We have written quite a bit lately about many of the myths and misunderstndings around assisted living, and we received an email that highlights the “untruth” that assisted living is only for seniors.
The email we received today is as follows:
‘I have a family member (a cousin) who is 50 years old. She suffered a severe stroke 5 years ago and lives with her sister who is now dying of cancer. She is independent, but needs help with things like cleaning and paying the bills and getting groceries. We are looking for a hospitable, clean, friendly environment for which we could turn to when her sister passes. Can you tell me more about your facility, environment, and services and whether this would be appropriate? Thank you.’
Younger people unfortunately can be stricken with illnesses and disorders that, if there is no immediate family present – or a dedicated and loving friend or two that would have the time, energy, patience, and money to become a full-time caregiver – will need help in the form of long-term care or assisted living. Young Onset Parkinson’s, Cancer and Dementia can, at times, hit early, and hit hard.
We’ve seen messages come through our site asking about assisted living for people as young as their 30’s.
Obviously, assisted living in general has been evolving over the years – and there are facilities that cater to just about anything from faith-specific facilities to facilities dedicated to, or friendly to ‘alternative lifestyles.’ What I haven’t seen really, is a facility that is geared almost exclusively toward a younger population.
I think it would be an interesting and possibly successful business model.
However, one of the most immediate challenges I would anticipate with such a model, is that if you had a facility dedicated to younger folks – say, for people from 20 to 50, for example – what would you do when they are past the age range or limit – would they have to move out?
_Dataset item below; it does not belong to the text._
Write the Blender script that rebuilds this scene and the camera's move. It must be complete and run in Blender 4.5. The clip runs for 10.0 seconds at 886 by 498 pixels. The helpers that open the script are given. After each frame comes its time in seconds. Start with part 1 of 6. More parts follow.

So, perhaps the better plan would to have a dedicated percentage of a facility’s population go to younger residents. Then, they would have the option of staying if the wish once they pass the cutoff. Maybe a 60/40 split. That way, there would be a community of people within the facility who have their age in common – which, I think, could help foster a sense of community and belonging with the younger population needing assisted living. Anyways – just a thought!